At the gym, I've been running about a 14 minute mile. I know that's not super speedy by any means but for going from nothing to trying to run, I will own my 14 minutes. This 5k last Saturday was over in 45:20. Considering I think we walked about 1/3 of it, I feel like we ran faster and walked faster than I would have on my own. That's not a bad thing. It was good to be pushed.

The run was for a good cause. I don't think I hyped Katie's Crusaders enough. I'll find the link to her site in a bit and explain it in a later blog. That part was hugely touching.

So yeah. The run was good, just different from how I'd pictured it in my head. It was a good practice 5k. I'm going to shoot for another one and work harder, running outside so I can get used to how different it feels to run without climate control.

This week, though, I'm a slacker. I'm taking it easy and trying to focus on setting some new goals.

Coincidentally, I just sort of feel blah about everything. This whole "now what?" feeling has sunk in and the newness of a different job, house, community and life is not really as charming anymore. It could just be that I'm in a funk tonight. That's probably it. I'll see if a day or two makes a difference.

Monday, September 13, 2010

consistency

I'm not a consistent blogger. I'm not a consistent dishwasher. I certainly am not consistent when it comes to doing daily devotions or taking out the trash or grocery shopping. I find comfort in routines, but lately my routines have been counterproductive to health.

I'd love to make some grand announcement like THIS WILL CHANGE AND HERE IS MY PLAN. But I'm a human and not consistent with much of anything.

For the past 3 months, I have been consistent with exercise and with lifting weights. And then I went to Minneapolis for a weekend and threw my schedule even more out of wack. I knew I might get off track if I skipped a day.

I didn't think I would end up skipping 8 days. But I did. And I'm trying to move away from that and get back into a better rhythm. And it's almost as hard as it was back in April. Almost.

Here's the success, though: I feel better when I exercise. Running gives me a high. I've gone from celebrating one lap around the indoor track (1/8 of a mile! woohoo!) to celebrating 16 laps around that same track. TWO MILES. And I signed up for a 5k a couple months ago, laughing at the absurdity but this Saturday, I'll do it.

With my ill-timed week off, I'm doubting my ability to run all 3 miles of the race. Laura said she's not sure she can run all of it either. But we will try. And my goal is not to leave anything out there in that park. I'm going to do all that I can to finish as strong as I can. If I walk part, I walk part. That just means I'll have to try another one.

Anyway.

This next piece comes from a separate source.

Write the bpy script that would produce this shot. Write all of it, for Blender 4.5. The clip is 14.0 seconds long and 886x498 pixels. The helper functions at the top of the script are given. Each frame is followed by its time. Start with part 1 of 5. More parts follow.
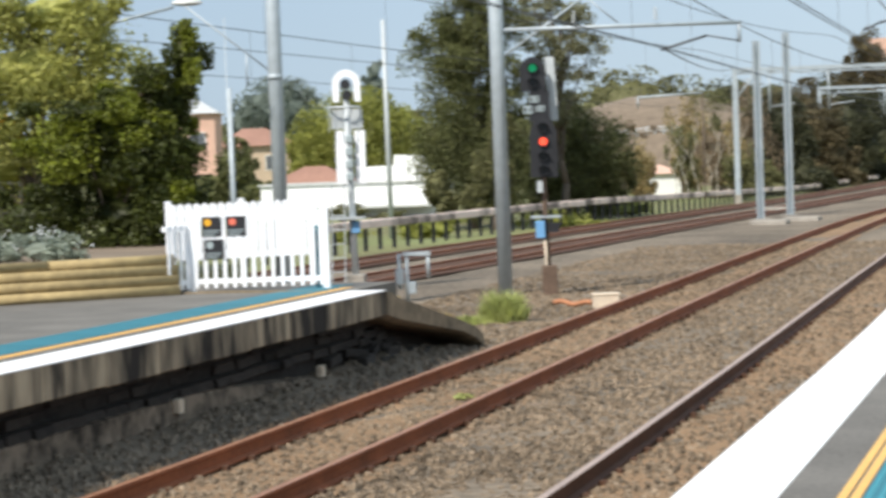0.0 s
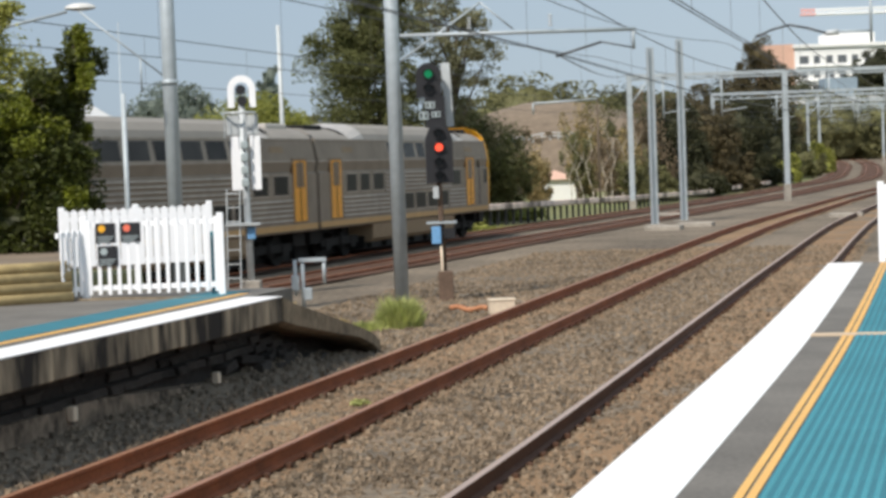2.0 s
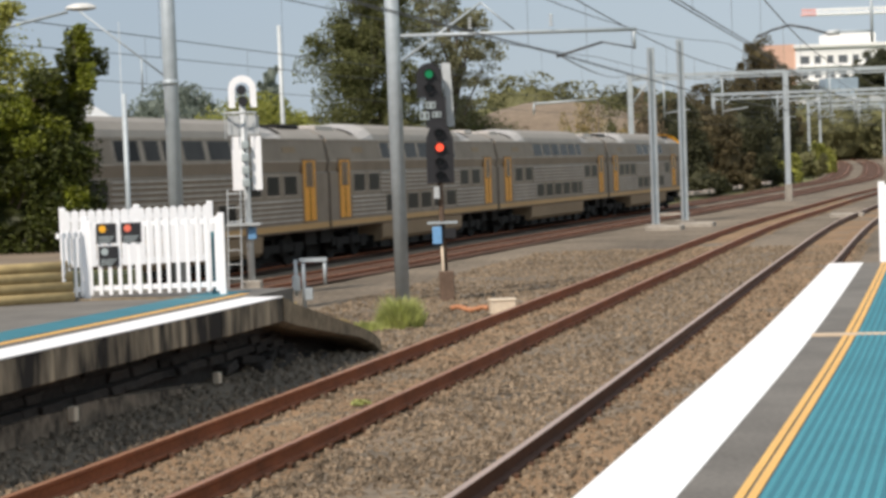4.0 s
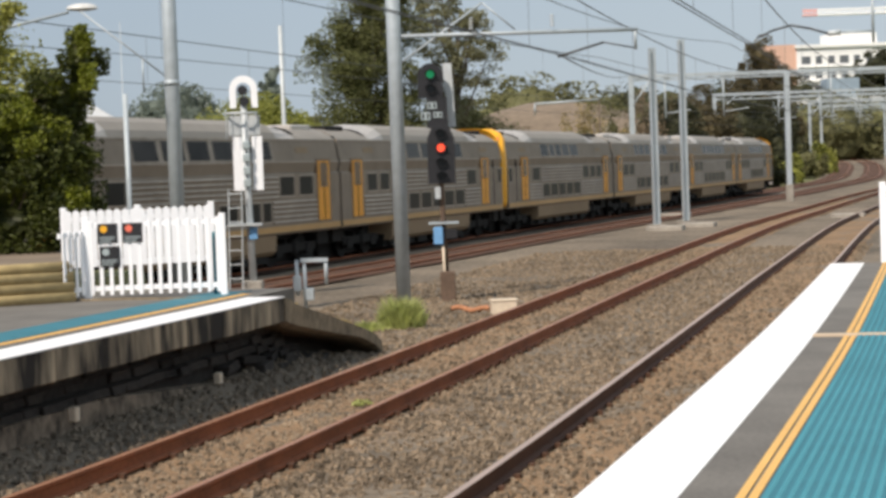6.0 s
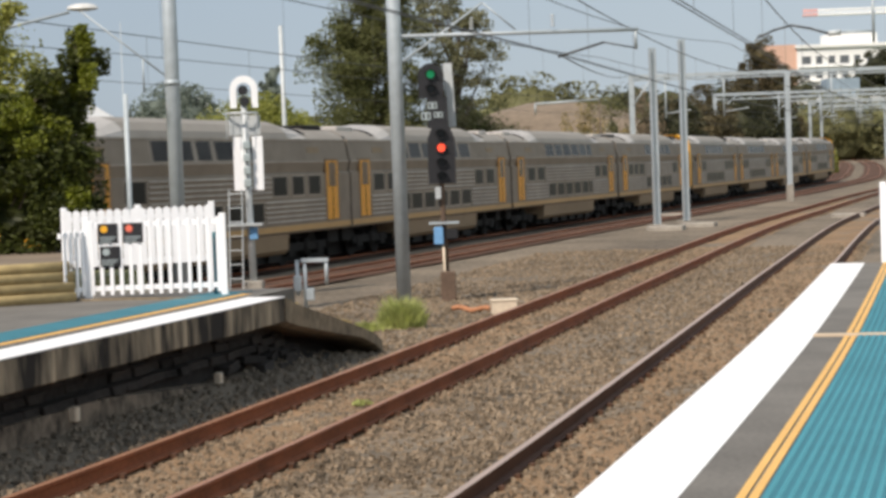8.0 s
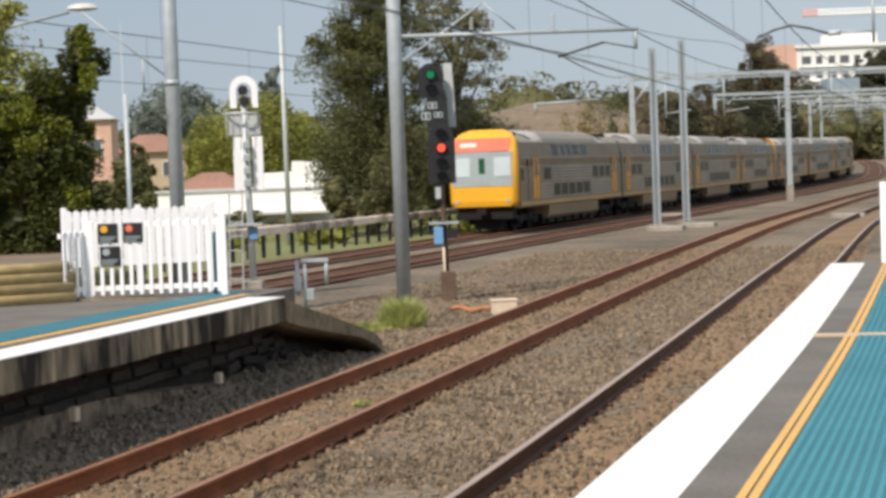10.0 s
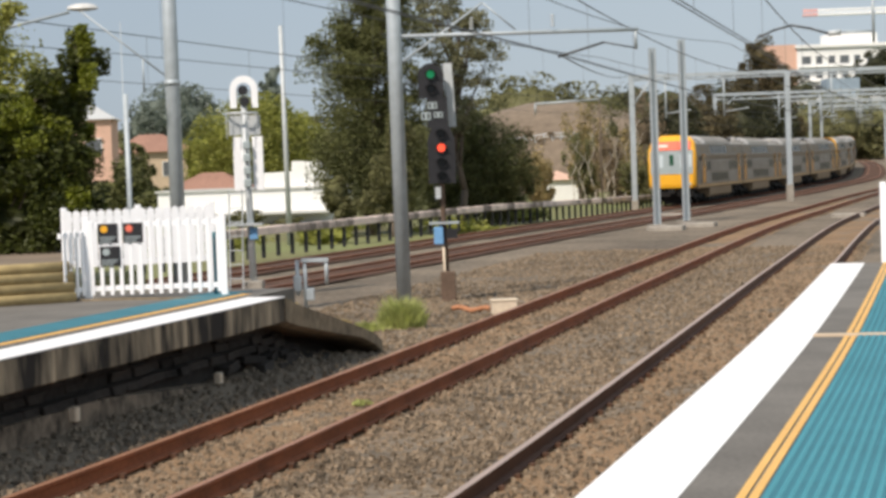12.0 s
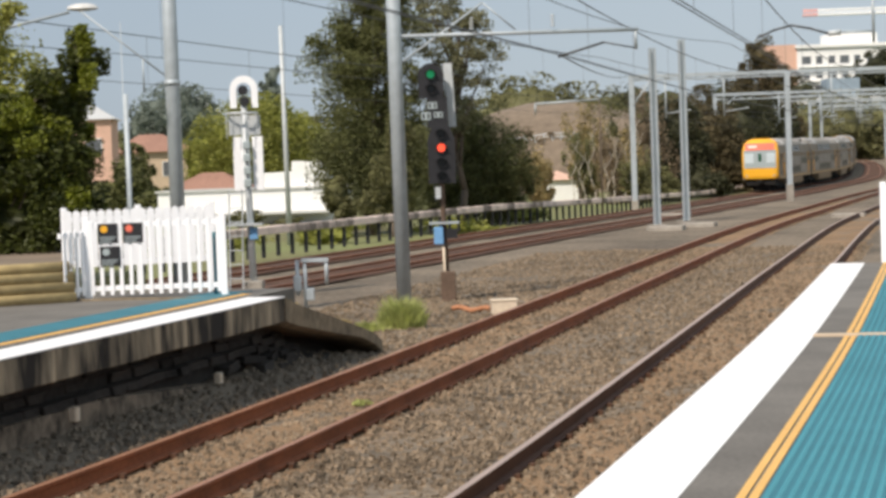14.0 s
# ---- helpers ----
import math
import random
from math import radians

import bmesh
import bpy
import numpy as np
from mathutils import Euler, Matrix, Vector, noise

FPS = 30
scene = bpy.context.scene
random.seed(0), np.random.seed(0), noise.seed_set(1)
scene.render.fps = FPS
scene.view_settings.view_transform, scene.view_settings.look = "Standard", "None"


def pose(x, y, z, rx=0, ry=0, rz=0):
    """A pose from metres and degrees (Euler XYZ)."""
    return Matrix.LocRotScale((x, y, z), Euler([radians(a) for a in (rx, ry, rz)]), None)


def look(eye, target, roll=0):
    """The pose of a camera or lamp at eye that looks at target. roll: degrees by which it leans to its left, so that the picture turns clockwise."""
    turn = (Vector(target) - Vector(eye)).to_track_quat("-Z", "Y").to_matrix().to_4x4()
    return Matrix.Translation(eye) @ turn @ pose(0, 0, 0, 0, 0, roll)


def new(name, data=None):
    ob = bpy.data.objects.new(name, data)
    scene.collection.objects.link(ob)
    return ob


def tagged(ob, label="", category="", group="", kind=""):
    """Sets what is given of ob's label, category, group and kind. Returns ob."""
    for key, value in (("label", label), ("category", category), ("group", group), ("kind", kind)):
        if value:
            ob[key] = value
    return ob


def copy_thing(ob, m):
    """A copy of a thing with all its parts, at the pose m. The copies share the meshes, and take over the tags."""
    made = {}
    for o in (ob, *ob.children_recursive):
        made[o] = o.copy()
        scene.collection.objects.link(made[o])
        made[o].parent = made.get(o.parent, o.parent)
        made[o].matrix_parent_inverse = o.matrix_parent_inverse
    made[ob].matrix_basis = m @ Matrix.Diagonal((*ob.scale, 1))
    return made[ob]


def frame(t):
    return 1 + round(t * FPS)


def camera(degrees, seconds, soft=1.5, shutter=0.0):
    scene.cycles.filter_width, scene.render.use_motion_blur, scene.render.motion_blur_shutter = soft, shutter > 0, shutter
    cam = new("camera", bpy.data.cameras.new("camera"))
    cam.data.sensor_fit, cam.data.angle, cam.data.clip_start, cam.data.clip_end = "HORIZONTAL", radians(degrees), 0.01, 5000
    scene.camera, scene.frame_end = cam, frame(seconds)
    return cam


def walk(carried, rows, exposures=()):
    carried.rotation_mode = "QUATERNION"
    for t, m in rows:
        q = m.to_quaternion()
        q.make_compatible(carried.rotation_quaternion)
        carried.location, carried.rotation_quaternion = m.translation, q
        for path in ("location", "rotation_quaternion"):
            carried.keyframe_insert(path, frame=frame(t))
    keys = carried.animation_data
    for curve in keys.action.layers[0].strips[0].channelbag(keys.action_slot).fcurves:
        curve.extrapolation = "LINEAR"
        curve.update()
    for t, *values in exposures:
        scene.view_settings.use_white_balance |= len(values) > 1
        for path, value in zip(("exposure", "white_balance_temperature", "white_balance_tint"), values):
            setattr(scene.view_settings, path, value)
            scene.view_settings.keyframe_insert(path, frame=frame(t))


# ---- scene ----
# ---- camera: stands on the platform, swings once at the start, then rests ----
EYE = Vector((0.0, 0.0, 2.58))
TILT, LEAN, FOCAL = -0.03844, -0.0355, 3619.4
# seconds, swing across and up (in units of the focal length / 3619)
SWING = [
    (0.0, 180, -11), (0.1, 132, -11), (0.2, 114, -11), (0.3, 85, -10.5), (0.4, -13, -10), (0.5, -47, -9), (0.6, -38, -6),
    (0.7, -36, -5), (0.8, -33, -2), (0.9, -27, -1), (1.0, -23, -1), (1.1, -20, -1), (1.2, -16.5, -1), (1.3, -13, -1), (1.4, -10.5, -1), (1.6, -7.5, -1),
    (2.0, -4, -0.7), (2.5, -3, -0.7), (3.0, -3, -0.7), (5.5, -1.2, 0), (7.0, 0, 0), (10.5, 0, 0), (14.0, 0, 0),
]


def camera_pose(dx, dy):
    c, s = math.cos(LEAN), math.sin(LEAN)
    du, dv = -dx / FOCAL, dy / FOCAL
    a, e = c * du - s * dv, TILT + s * du + c * dv
    return look(EYE, EYE + Vector((math.sin(a), math.cos(a), math.tan(e))), math.degrees(LEAN))


cam = camera(2 * math.degrees(math.atan(784 / FOCAL)), 14.0, soft=3.3, shutter=0.3)
walk(cam, [(t, camera_pose(dx, dy)) for t, dx, dy in SWING], exposures=[(0.0, 0.22, 6500, 10), (0.3, 0.12, 6500, 10), (0.5, -0.03, 6450, 10), (1.0, -0.05, 6600, 11), (2.6, -0.07, 6700, 11.5), (3.2, -0.07, 6950, 13.5), (14.0, -0.08, 7000, 14)])

# ---- sky and sun: a bright day with a thin veil of cloud ----
SUN_FROM = Vector((-0.52, -0.74, 1.0)).normalized()
world = bpy.data.worlds.new("sky")
scene.world = world
world.use_nodes = True
wt = world.node_tree
sky = wt.nodes.new("ShaderNodeTexSky")
sky.sky_type, sky.sun_disc = "NISHITA", False
sky.sun_elevation = math.asin(SUN_FROM.z)
sky.sun_rotation = math.atan2(SUN_FROM.x, SUN_FROM.y)
sky.air_density, sky.dust_density, sky.ozone_density = 1.0, 1.0, 1.5
background = wt.nodes["Background"]
background.inputs["Strength"].default_value = 0.075
# thin pale cloud over the blue
veil = wt.nodes.new("ShaderNodeTexNoise")
veil.inputs["Scale"].default_value, veil.inputs["Detail"].default_value = 2.2, 5
place = wt.nodes.new("ShaderNodeTexCoord")
spread = wt.nodes.new("ShaderNodeMapRange")
spread.inputs["From Min"].default_value, spread.inputs["From Max"].default_value = 0.35, 0.7
spread.inputs["To Min"].default_value, spread.inputs["To Max"].default_value = 0.72, 0.95
blend = wt.nodes.new("ShaderNodeMix")
blend.data_type = "RGBA"
# the cloud is paler away from the sun's side
paler = wt.nodes.new("ShaderNodeMix")
paler.data_type = "RGBA"
paler.inputs[6].default_value, paler.inputs[7].default_value = (3.2, 5.0, 7.6, 1), (9.6, 11.4, 12.6, 1)
axis, half = wt.nodes.new("ShaderNodeSeparateXYZ"), wt.nodes.new("ShaderNodeMapRange")
half.inputs["From Min"].default_value = -1.0
wt.links.new(place.outputs["Generated"], axis.inputs[0])
wt.links.new(axis.outputs[0], half.inputs["Value"])
wt.links.new(half.outputs[0], paler.inputs[0])
wt.links.new(paler.outputs[2], blend.inputs[7])
wt.links.new(place.outputs["Generated"], veil.inputs["Vector"])
wt.links.new(veil.outputs["Fac"], spread.inputs["Value"])
wt.links.new(spread.outputs[0], blend.inputs[0])
wt.links.new(sky.outputs[0], blend.inputs[6])
wt.links.new(blend.outputs[2], background.inputs["Color"])
sun = new("sun", bpy.data.lights.new("sun", "SUN"))
sun.data.energy, sun.data.angle, sun.data.color = 4.55, radians(4.0), (1.0, 0.95, 0.87)
sun.matrix_world = look(SUN_FROM * 50, (0, 0, 0))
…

It's RACE WEEK. And I need to shake a funk and celebrate that I've come this far.

Wednesday, June 23, 2010

ok. 3 things & a goal...

Here's the focus for self-improvement right now:

1. Exercise: lifting weights 3 times a week, getting good cardio in 5 days a week.
2. Eat/drink healthier: drinking the right amount of water, eating food that is more nutricious than the processed fast food junk.
3. Maintaining a reasonable standard of cleanliness for my house: not being paranoid about unexpected visitors & letting them come into the house.

I feel like for normal people, these are not outrageous goals but if I'm not intentional about my focus, all three slip away so fast.

Tonight I'm going to focus on house cleaning. Hardcore. If I get brave, I'll post some before and after pictures. Truthfully, I fear judgement. We'll see.


AND... this is the goal I picked for myself last night while walking and running. By my birthday in the middle of August, I want to be able to run a mile without stopping to walk.

That sounds so silly and unhealthy that I can't even think of running a mile today without stopping. Last night I was proud because I ran a lap around the indoor track. That was 1/8 of a mile. I know for healthy people, running a mile probably seems like nothing but for me it will be an accomplishment. Maybe I'll work up to something more past then. I have no idea on a time length for this mile, and honestly, even if it's the world's slowest jog 4 times around an outdoor track, I'll still feel a sense of accomplishment.

I can tell some progress. The scale shows just a tiny loss, but my clothes are starting to feel baggy. Ah, hope... :)

Tuesday, June 22, 2010

rawrrr!

Considering this past week, I'd give myself a solid B on effort as far as working out and eating better goes. Yesterday was a typical B sort of day.

I had planned to get up and hit the gym before going to work at 9. At 5:00, Haiku woke me up. It was raining but starting to turn to daylight and a cat's gotta eat. So I threw some food in his bowl and then went back to bed, knowing that it was a 5 in the morning sort of choice: get up crazy early or go back to sleep, fairly certain that the alarm would go off at 6:30 and I would be mid-dream, unwilling to get out of bed. I woke up again at 8:15-- just enough time to shower and head to work.

Monday is fancy coffee day in my world. I've switched to sugar free and skim in my latte, but I can't quit the coffee just yet. Since I was running late-ish, I grabbed a muffin at the coffeehouse instead of taking time to make breakfast at home. Boo.

I was a slacker at work. Funny how an early wake up and work out makes me more efficient the rest of the day. Without that, it's extra hard to be productive. After work, I headed home knowing I should go work out before settling in for the night. I was a rebel, though. I didn't want to sweat and have to shower.

The workout place closes at 8... it was close to 7 when, walking past a mirror, I caught my reflection. I was wearing my narwhal shirt that says "rawrrr" and that was enough... If I'm going to have a RAWRRR kind of life, I need a little more discipline. I need focus.

So I did a night workout instead. And it was late, but it was good. And even with the muffin and the sleeping in, I still think that's a B sort of day. I slept in again today, so that means after work I'll have to head to the Wellness Center and work out with the other after work worker outers.

Progress, though... right? Clothes are getting a bit baggy...and though my resolve wavers, I haven't given up yet. :)

I hope you have a RAWRRR kind of day!